The True Cost of a Missed After-Hours Lead

Industry insight

When a lead hits your website at 8:15 pm on a Tuesday and nobody calls back until Wednesday morning, how much did that silence actually cost? The real number is worse than the “ad spend on that lead” math most dealers run in their heads. Let’s price it out honestly.

The naive calculation

The typical dealership GM thinks about a missed lead like this: “I spent about $60 on the Meta ad that sent them to our site. I lost the $60.” This is wrong in a way that’s actively damaging to how you prioritize your lead-response investment.

The real cost decomposes into four parts. Let’s walk through each for a representative mid-sized dealership.

Cost component 1: the ad spend itself

At most Sunbelt dealerships in 2026, a qualified website lead costs between $45 and $120 fully loaded — Meta, Google, Dealer.com/Cars.com placements, lot tools, SEO amortization. Let’s say $80 blended cost per lead.

If that lead doesn’t get a response, the ad spend is wasted. Direct cost: $80.

Cost component 2: opportunity cost from lost conversion

Here’s where the math gets real. If your dealership’s average gross profit per unit is $2,400 (F&I included; reasonable for a mid-Sunbelt store mix), and your close rate on properly-handled website leads is 12%, every form submission carries an expected value of roughly $288 before costs.

When the lead gets zero response, close rate drops to approximately 1–2% — these are the prospects who are so committed to your store they’ll call you themselves. Call it 1.5%. So a no-response lead has an expected value of $36.

The gap between “properly handled lead” and “ignored lead” is $288 − $36 = $252 in expected gross profit per lead.

At 40% of leads arriving after hours and a conservative 100 after-hours leads per month, that’s $10,080 a month in expected gross profit left on the floor. $120,960 annually.

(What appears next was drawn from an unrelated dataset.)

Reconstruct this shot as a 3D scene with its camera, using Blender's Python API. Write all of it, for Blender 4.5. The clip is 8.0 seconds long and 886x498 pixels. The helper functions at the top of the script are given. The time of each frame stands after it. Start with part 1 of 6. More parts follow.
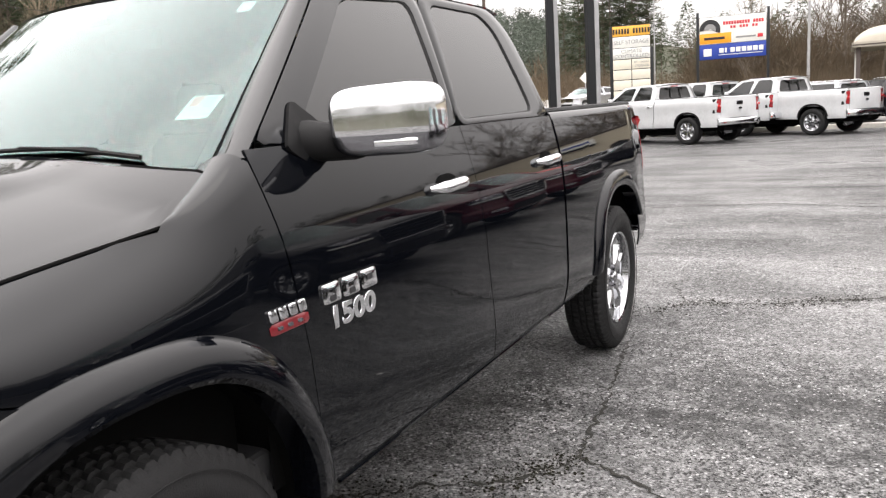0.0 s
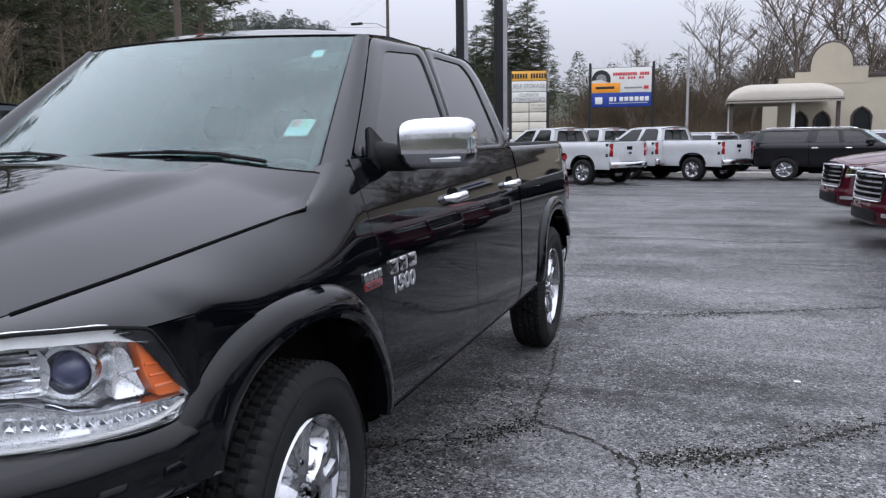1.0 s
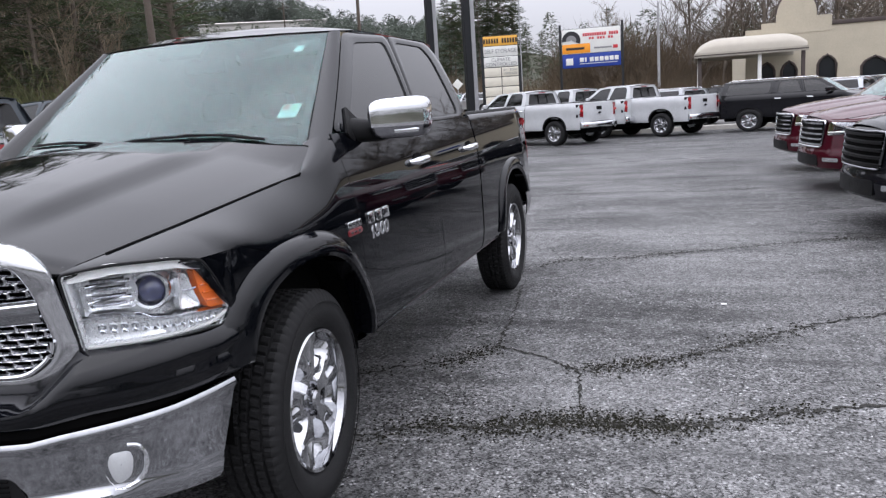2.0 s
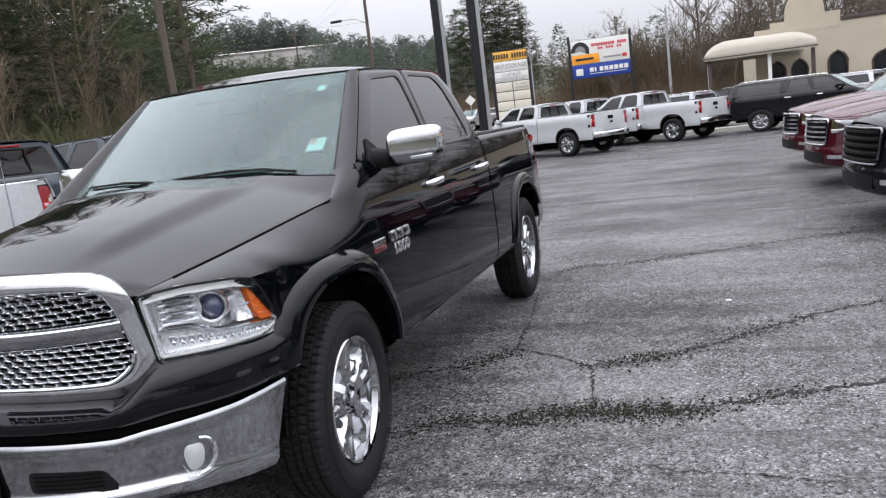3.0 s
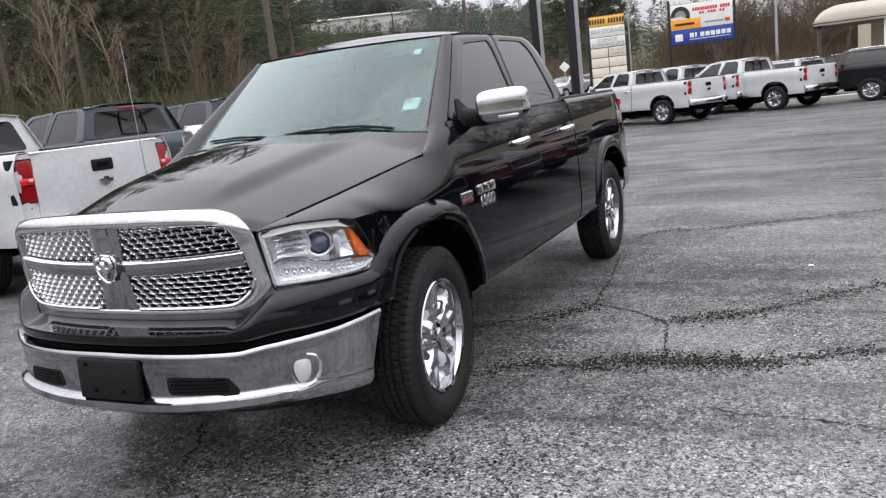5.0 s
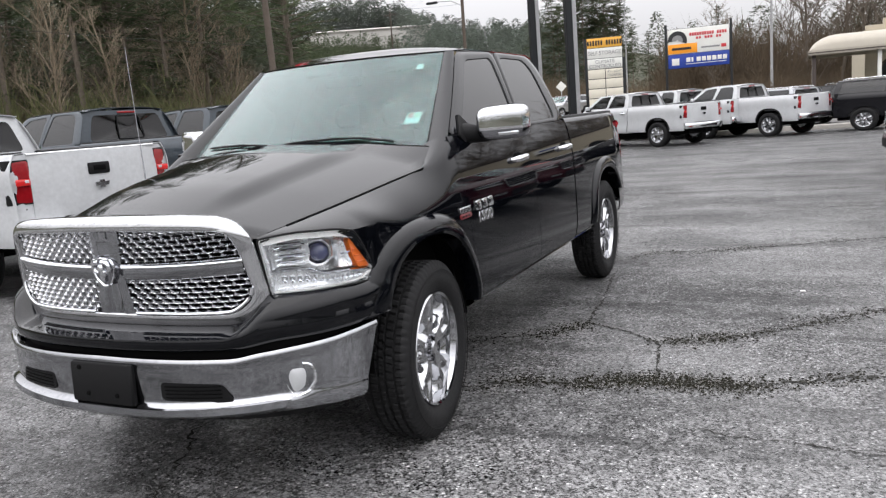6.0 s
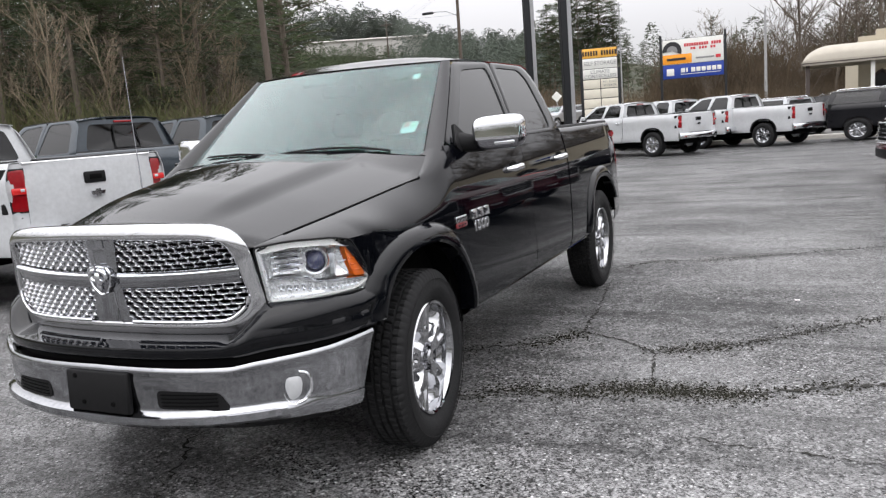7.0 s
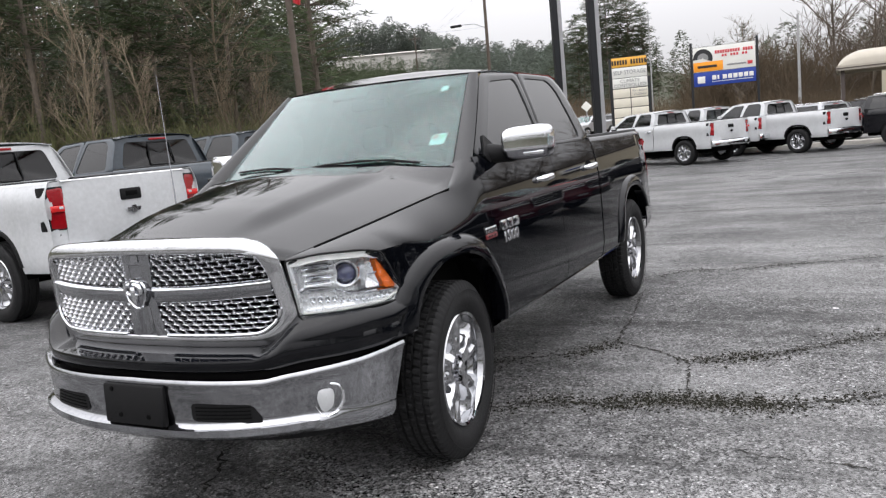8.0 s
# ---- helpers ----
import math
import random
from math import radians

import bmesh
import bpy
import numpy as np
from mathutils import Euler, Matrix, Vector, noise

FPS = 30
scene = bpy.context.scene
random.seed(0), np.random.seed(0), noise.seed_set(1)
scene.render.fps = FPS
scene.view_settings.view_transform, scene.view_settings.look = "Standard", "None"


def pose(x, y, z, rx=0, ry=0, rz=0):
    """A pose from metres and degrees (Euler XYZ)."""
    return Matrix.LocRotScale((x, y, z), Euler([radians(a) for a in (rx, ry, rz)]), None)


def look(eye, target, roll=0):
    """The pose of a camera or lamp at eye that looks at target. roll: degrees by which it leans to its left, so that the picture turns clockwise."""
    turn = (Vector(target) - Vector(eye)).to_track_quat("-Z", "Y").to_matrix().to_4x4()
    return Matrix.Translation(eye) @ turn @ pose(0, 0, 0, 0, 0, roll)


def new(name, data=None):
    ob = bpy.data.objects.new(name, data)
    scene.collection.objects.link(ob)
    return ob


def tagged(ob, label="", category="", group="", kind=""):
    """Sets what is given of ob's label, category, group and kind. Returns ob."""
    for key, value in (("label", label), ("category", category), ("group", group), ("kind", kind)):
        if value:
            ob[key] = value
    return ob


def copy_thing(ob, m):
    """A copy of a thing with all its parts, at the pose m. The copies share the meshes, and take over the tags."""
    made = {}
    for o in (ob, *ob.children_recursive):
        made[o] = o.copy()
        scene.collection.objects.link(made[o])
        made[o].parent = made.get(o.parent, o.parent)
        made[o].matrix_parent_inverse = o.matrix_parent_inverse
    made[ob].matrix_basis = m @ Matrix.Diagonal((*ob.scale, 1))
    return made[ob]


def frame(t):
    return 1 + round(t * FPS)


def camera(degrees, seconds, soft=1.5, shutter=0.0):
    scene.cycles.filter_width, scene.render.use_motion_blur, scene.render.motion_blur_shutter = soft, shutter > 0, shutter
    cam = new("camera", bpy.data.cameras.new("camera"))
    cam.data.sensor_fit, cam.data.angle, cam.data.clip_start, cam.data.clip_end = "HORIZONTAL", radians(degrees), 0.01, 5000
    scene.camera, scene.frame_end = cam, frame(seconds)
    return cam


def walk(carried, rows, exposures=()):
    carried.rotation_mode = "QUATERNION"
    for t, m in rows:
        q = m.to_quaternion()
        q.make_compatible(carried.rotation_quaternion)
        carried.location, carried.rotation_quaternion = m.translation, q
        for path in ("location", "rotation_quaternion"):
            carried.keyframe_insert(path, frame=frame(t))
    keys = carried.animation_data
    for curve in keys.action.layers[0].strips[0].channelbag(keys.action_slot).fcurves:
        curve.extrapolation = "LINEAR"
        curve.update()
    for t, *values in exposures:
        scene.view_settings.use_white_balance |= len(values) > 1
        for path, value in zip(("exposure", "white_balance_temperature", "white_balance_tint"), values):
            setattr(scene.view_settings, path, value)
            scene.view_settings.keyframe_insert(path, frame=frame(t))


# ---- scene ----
cam = camera(59.2, 8.0, soft=1.3)
PATH = [
    (0, (2.141, -0.968, 1.486), (1.237, 0.78, 1.132), -3.7),
    (0.5, (2.004, -1.42, 1.472), (1.155, 0.378, 1.256), -7.4),
    (1, (2.039, -1.877, 1.483), (1.388, -0.007, 1.203), -0.8),
    (1.5, (2.195, -2.245, 1.498), (1.645, -0.352, 1.157), -0.5),
    (1.7, (2.275, -2.368, 1.496), (1.686, -0.494, 1.123), -2.0),
    (2.8, (2.439, -2.896, 1.557), (1.858, -1.011, 1.228), -7.1),
    (3, (2.489, -2.915, 1.556), (1.829, -1.054, 1.24), -7.0),
    (3.5, (2.581, -2.958, 1.518), (1.757, -1.162, 1.208), -6.3),
    (4, (2.624, -3.026, 1.517), (1.739, -1.267, 1.167), -8.3),
    (4.5, (2.632, -3.152, 1.522), (1.749, -1.397, 1.149), -7.8),
    (6, (2.608, -3.243, 1.526), (1.755, -1.466, 1.191), -4.6),
    (6.5, (2.611, -3.249, 1.525), (1.766, -1.466, 1.202), -4.7),
    (7, (2.612, -3.256, 1.525), (1.769, -1.47, 1.213), -4.5),
    (7.5, (2.614, -3.264, 1.525), (1.747, -1.486, 1.233), -5.0),
    (8, (2.616, -3.254, 1.521), (1.702, -1.497, 1.246), -5.5),
]
EXPOSURES = (
    (0.0, 0.47, 6900, 12), (0.5, 0.0, 6250, 14), (1.0, -0.45, 5900, 14), (1.5, -0.33, 6000, 15), (3.0, -0.2, 6250, 13),
    (3.5, -0.18, 6300, 13), (4.5, -0.2, 6350, 12), (6.0, -0.1, 6500, 11), (8.0, -0.1, 6500, 11),
)
walk(cam, [(t, look(eye, target, roll)) for t, eye, target, roll in PATH], EXPOSURES)

# ---- light: overcast sky and a faint wide sun ----
world = bpy.data.worlds.new("overcast")
scene.world = world
world.use_nodes = True
wn, wl = world.node_tree.nodes, world.node_tree.links
wn.clear()
sky = wn.new("ShaderNodeTexSky")
sky.sky_type = "NISHITA"
sky.sun_disc = False
sky.sun_elevation, sky.sun_rotation = radians(48), radians(200)
sky.dust_density = 4.0
hsv = wn.new("ShaderNodeHueSaturation")
hsv.inputs["Saturation"].default_value = 0.25
hsv.inputs["Value"].default_value = 0.10
wl.new(sky.outputs[0], hsv.inputs["Color"])
mixw = wn.new("ShaderNodeMix")
mixw.data_type = "RGBA"
mixw.inputs[0].default_value = 0.9
wl.new(hsv.outputs[0], mixw.inputs[6])
# cloud layer: the overcast sky is brighter overhead than at its rim
tcw = wn.new("ShaderNodeTexCoord")
sepw = wn.new("ShaderNodeSeparateXYZ")
wl.new(tcw.outputs["Generated"], sepw.inputs[0])
rampw = wn.new("ShaderNodeMapRange")
rampw.inputs["From Min"].default_value, rampw.inputs["From Max"].default_value = 0.0, 0.8
rampw.inputs["To Min"].default_value, rampw.inputs["To Max"].default_value = 0.64, 3.6
wl.new(sepw.outputs["Z"], rampw.inputs["Value"])
cloud = wn.new("ShaderNodeVectorMath")
cloud.operation = "SCALE"
cloud.inputs[0].default_value = (0.97, 0.97, 1.0)
wl.new(rampw.outputs[0], cloud.inputs["Scale"])
wl.new(cloud.outputs[0], mixw.inputs[7])
bg = wn.new("ShaderNodeBackground")
bg.inputs["Strength"].default_value = 1.0
wl.new(mixw.outputs[2], bg.inputs["Color"])
wo = wn.new("ShaderNodeOutputWorld")
wl.new(bg.outputs[0], wo.inputs["Surface"])
sun = new("sun", bpy.data.lights.new("sun", "SUN"))
sun.data.energy, sun.data.angle, sun.data.color = 0.45, radians(50), (1.0, 0.97, 0.93)
sun.matrix_world = look((0, 0, 40), (4, 10, 0))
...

Cost component 3: the compounding effect on lead quality

A missed lead isn’t just a lost sale. It’s a lead quality degradation event. Here’s the chain:

  • Prospect submits form at 7 pm, gets no callback.
  • By 9 pm they’ve submitted forms at 2 competing dealerships.
  • One of those competitors has after-hours coverage. They call at 7:15 pm.
  • The competitor is now the “first meaningful voice” in this prospect’s buying journey. They’ve framed the pricing conversation, the trim comparison, the incentive picture.
  • Tomorrow morning your ISM calls. The prospect has already mentally committed to the competitor’s framing. Your ISM is reacting, not leading.

Close rates on leads where a competitor got the first meaningful call are measurably worse than on leads where you did — typically 30–50% lower. That’s not “I missed a sale”; that’s “I poisoned my own lead funnel.”

Cost component 4: brand damage from slow response

The hardest cost to quantify, but the most durable. A prospect who got no response from your dealership remembers two things: that they had to chase, and that a competitor didn’t make them chase. On the next vehicle purchase in 4–7 years, they remember.

We won’t try to put a dollar figure on this — there are enough solid numbers above. But if lifetime customer value at your store is $45k across all repeat purchases, and a slow-response experience reduces the probability of that customer coming back by even 5%, you’ve quietly cost yourself $2,250 in lifetime value on top of everything else.

Running the math on your store

The formula for monthly after-hours lost gross profit:

(monthly after-hours leads) × (properly-handled close rate − no-response close rate) × (avg gross per unit) = monthly lost gross

With our representative numbers: 100 × (0.12 − 0.015) × $2,400 = $25,200/month.

Your numbers will differ — close rates vary wildly by brand, region, and lead source quality — but the shape of the math is consistent. Even if you cut every number in half, the cost is still five figures a month.

What this means for where you should invest

Most dealerships invest more in generating additional leads than in converting the leads they already generate. Given numbers like the above, that’s upside-down. If your monthly ad spend is $40k and your after-hours lost gross is $25k, a system that converts those lost leads at 80% of baseline is worth $20k/month. You’d pay $5k/month for that in a heartbeat.

And the cost to actually do it — modern AI voice agents integrated to your CRM — is an order of magnitude less than $5k/month. That’s the deal.

The bottom line

The “I lost $80 of ad spend” framing is a mental trap that makes lead response feel like a small problem. Price it out properly — ad spend plus opportunity cost plus lead-quality degradation plus brand cost — and it’s the highest-leverage fix available at most mid-sized dealerships in 2026.